Písemskiy wrote also, during the early part of his literary career, a few tales from the life of the peasants (The Carpenters’ Artel, The St. Petersburg Man, etc.), and a drama, from village life, A Bitter Fate, all of which have a real literary value. He displayed in them a knowledge of peasant life and a mastery of the spoken, popular Russian language, together with a perfectly realistic perception of peasant character. There was no trace of the idealisation which is so strongly felt in the later productions of Grigoróvitch, written under the influence of George Sand. The steady, common-sense peasant characters that Písemskiy pictured are taken from a real, sound observation of life, and rival the best peasant characters of Turguéneff. As to the drama of Písemskiy (he was, by the way, a very good actor), it loses nothing from comparison with the best dramas of Ostróvskiy, and is more tragic than any of them, while in powerful realism it is by no means inferior to Tolstóy’s Power of Darkness, with which it has much in common, and which it perhaps surpasses in its stage qualities.

The chief work of Potyékhin was his comedies, mentioned in the preceding chapter. All of them are from the life of the educated classes, but he wrote also a few less known dramas from the peasant life, and twice—in his early career in the fifties, and later on in the seventies—he turned to the writing of short stories and novels from popular life.

These stories and novels are most characteristic of the evolution of the folk-novel during those years. In his earlier tales Potyékhin was entirely under the spell of the then prevailing manner of idealising the peasants; but in his second period, after having lived through the years of realism in the sixties, and taken part in the above-mentioned ethnographic expedition, he changed his manner. He entirely got rid of benevolent idealisation, and represented the peasants as they were. In the creation of individual characters he was undoubtedly successful, but the life of the village—the mir—without which Russian village-life cannot be represented, and which so well appears in the works of the later folk-novelists, is yet missing. Altogether one feels that Potyékhin knew well the outer symptoms of the life of the Russian peasants, including their way of talking, but that he had not yet grasped the real soul of the peasant. This came only later on.

ETHNOGRAPHICAL RESEARCH

Serfdom was abolished in 1861, and the time for mere lamentation over its evils was gone. Proof that the peasants were human beings, accessible to all human feelings, was no longer needed. New and far deeper problems concerning the life and ideals of the Russian people rose before every thinking Russian. Here was a mass of nearly fifty million people, whose manners of life, whose creed, ways of thinking, and ideals were totally different from those of the educated classes, and who at the same time were as unknown to the would-be leaders of progress as if these millions spoke a quite different language and belonged to a quite different race.

Our best men felt that all the future development of Russia would be hampered by that ignorance, if it continued—and literature did its best to answer the great questions which besieged the thinking man at every step of his social and political activity.

The years 1858-1878 were years of the ethnographical exploration of Russia on such a scale that nowhere in Europe or America do we find anything similar.
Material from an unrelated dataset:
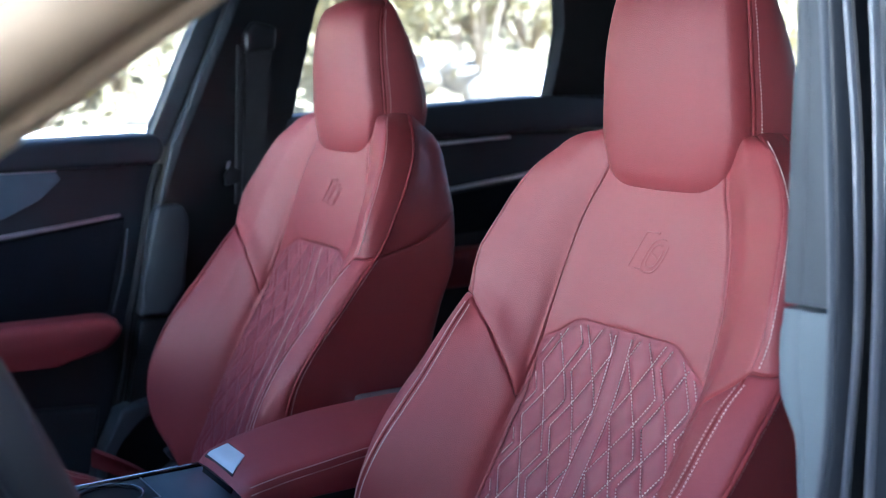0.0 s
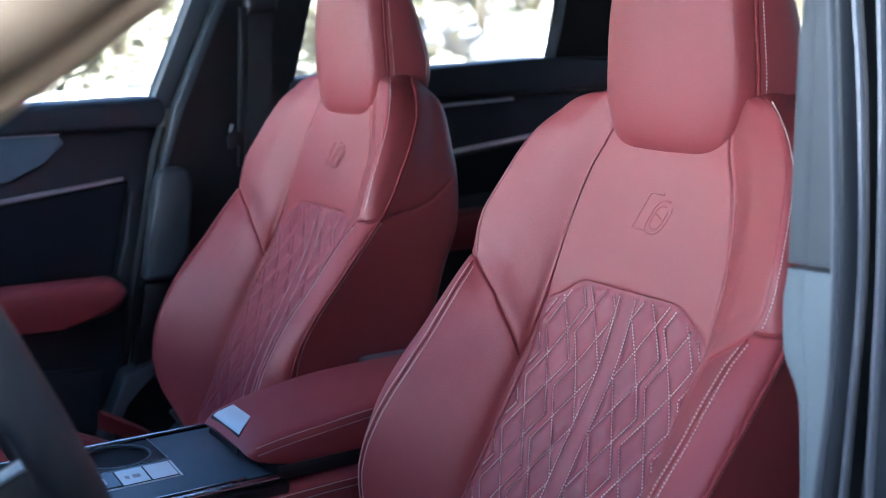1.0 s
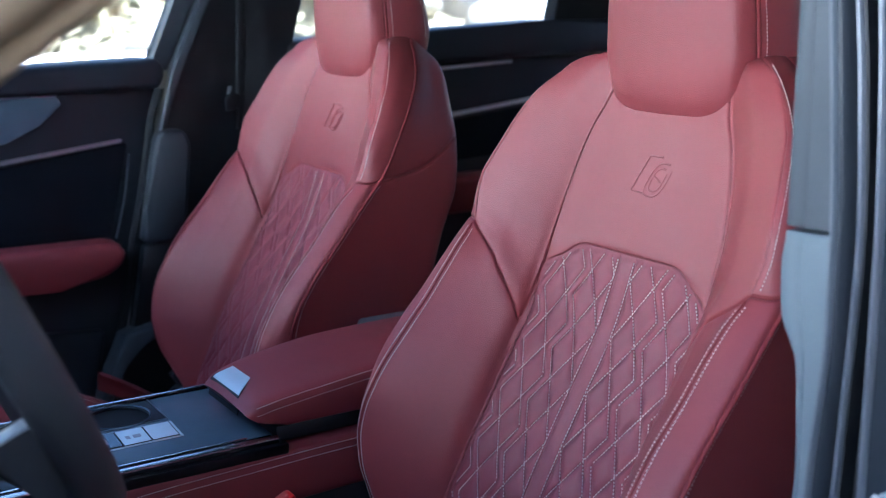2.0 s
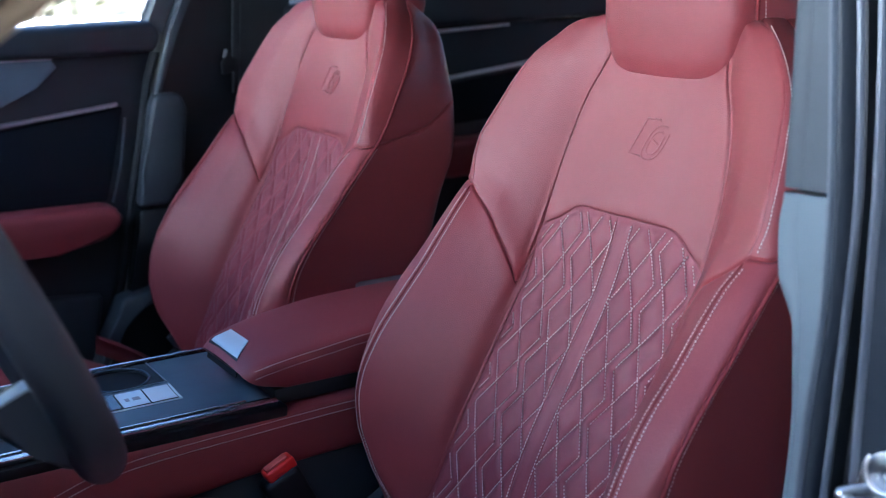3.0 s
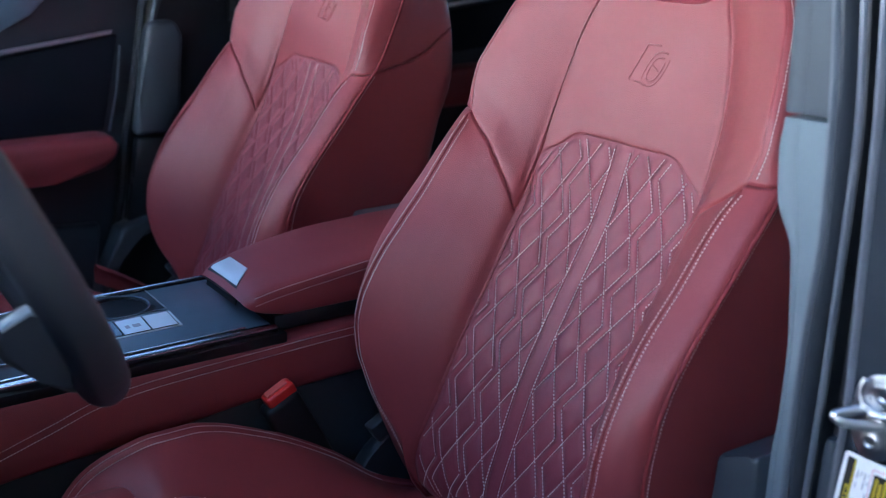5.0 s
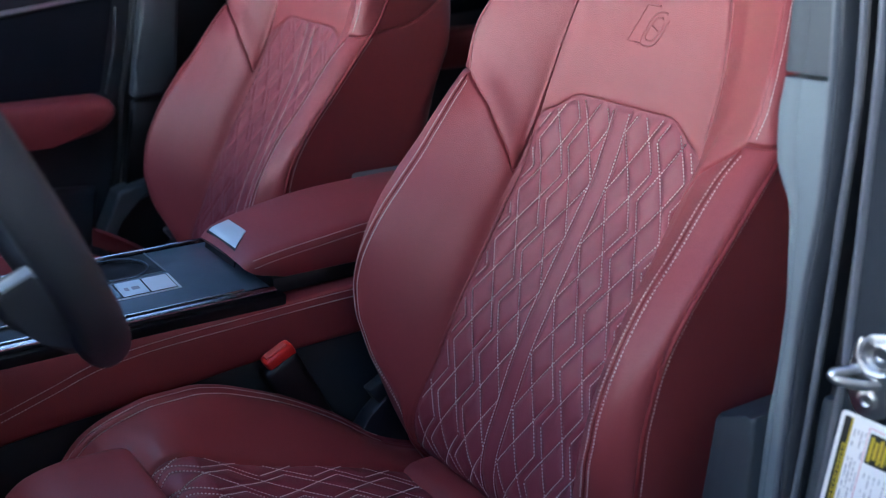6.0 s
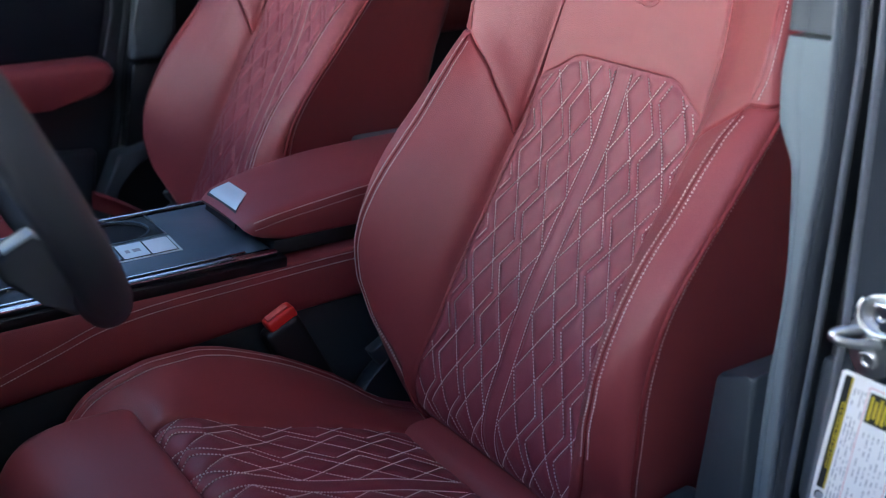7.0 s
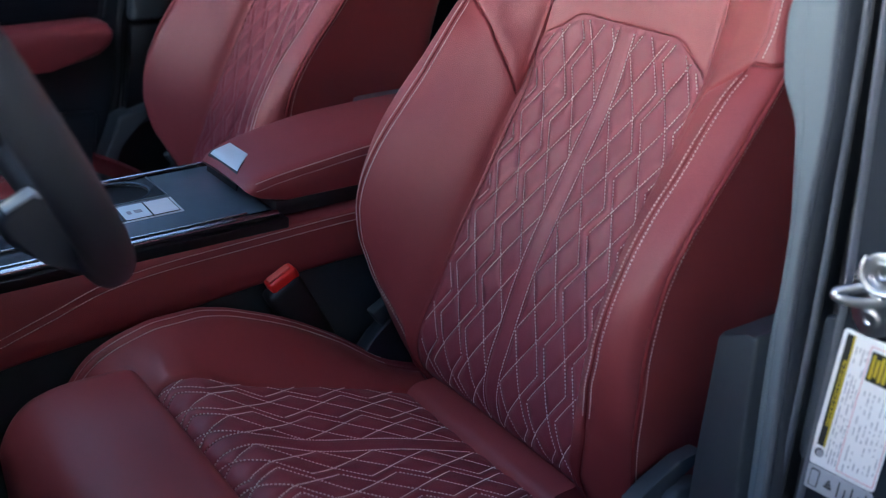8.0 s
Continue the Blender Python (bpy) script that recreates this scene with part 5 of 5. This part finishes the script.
def shrub(seed):
    rnd = random.Random(seed)
    s = thing("shrub", "dry yellow-green shrub on the sunlit slope", "shrub", (0, 0, 0), "shrubs")
    limbs = []
    V, F = [], []
    for k in range(6):
        a, h = rnd.uniform(0, 6.28), rnd.uniform(.5, 1.0)
        tip = Vector((math.cos(a) * rnd.uniform(.2, .7), math.sin(a) * rnd.uniform(.2, .7), h))
        limbs.append(tip)
        v, f = tube([(0, 0, -.1), tuple(tip * .5 + Vector((0, 0, .1))), tuple(tip)], [.026, .016, .008], 6)
        F += [tuple(i + len(V) for i in q) for q in f]
        V += [tuple(p) for p in v]
    part("trunk", (V, F), BARK, s)
    V, F = [], []
    for k in range(900):
        tip = rnd.choice(limbs)
        c = tip + Vector((rnd.gauss(0, .22), rnd.gauss(0, .22), rnd.gauss(.05, .17)))
        q = Euler((rnd.uniform(0, 6), rnd.uniform(0, 6), rnd.uniform(0, 6))).to_matrix()
        w = rnd.uniform(.03, .07)
        b = len(V)
        V += [tuple(c + q @ Vector(p)) for p in ((-w, 0, 0), (0, -.5 * w, .2 * w), (w * 1.2, 0, 0), (0, .5 * w, .2 * w))]
        F.append((b, b + 1, b + 2, b + 3))
    part("crown", (V, F), LEAF, s, smooth=False)
    return s
protos = [shrub(k) for k in range(3)]
rnd = random.Random(5)
for k in range(260):
    x, y = -rnd.uniform(10.5, 34), rnd.uniform(-8, 46)
    z = slope_z(x, y)
    sc = rnd.uniform(1.2, 3.0)
    m = Matrix.Translation((x, y, z - .05)) @ pose(0, 0, 0, 0, 0, rnd.uniform(0, 360)) @ Matrix.Diagonal((sc, sc, sc * rnd.uniform(.7, 1.1), 1))
    if k < 3:
        protos[k].matrix_basis = m
    else:
        o = copy_thing(protos[k % 3], m)
        o.matrix_basis = m
def boulder(seed, at, size):
    bm = bmesh.new()
    bmesh.ops.create_icosphere(bm, subdivisions=3, radius=size)
    for v in bm.verts:
        v.co *= 1 + .28 * noise.noise(v.co * (1.4 / size) + Vector((seed, 0, 0)))
        v.co.z *= .7
    bmesh.ops.translate(bm, vec=at, verts=bm.verts[:])
    return tagged(part("boulder", bm, ROCK), "pale rounded boulder at the foot of the slope", "boulder", "boulders")
for k in range(14):
    x, y = -rnd.uniform(9.5, 13), rnd.uniform(-6, 26)
    boulder(k, (x, y, slope_z(x, y) + .1), rnd.uniform(.35, .8))
# guard rail along the far side of the road
gr = thing("guard_rail", "weathered steel guard rail along the road", "guard rail", (-7.6, 5, 0))
prof = [(0, .52), (.04, .56), (.04, .61), (0, .65), (.04, .69), (.04, .74), (0, .78), (-.006, .78), (.034, .74), (.034, .69), (-.006, .65), (.034, .61), (.034, .56), (-.006, .52)]
under(gr, part("rail", slab([(-7.6 + a, b) for a, b in prof], -14, 34, "y"), GALV, gr))
for k in range(13):
    under(gr, part("post", boxed((-7.68, -14 + 4 * k, .38), (.08, .12, .80), .01), GALV, gr))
The monuments of old folklore and poetry; the common law of different parts and nationalities of the Empire; the religious beliefs and the forms of worship, and still more the social aspirations characteristic of the many sections of dissenters; the extremely interesting habits and customs which prevail in the different provinces; the economical conditions of the peasants; their domestic trades; the immense communal fisheries n southeastern Russia; the thousands of forms taken by the popular coöperative organisations (the Artels); the “inner colonisation” of Russia, which can only be compared with that of the United States; the evolution of ideas of landed property, and so on—all these became the subjects of extensive research.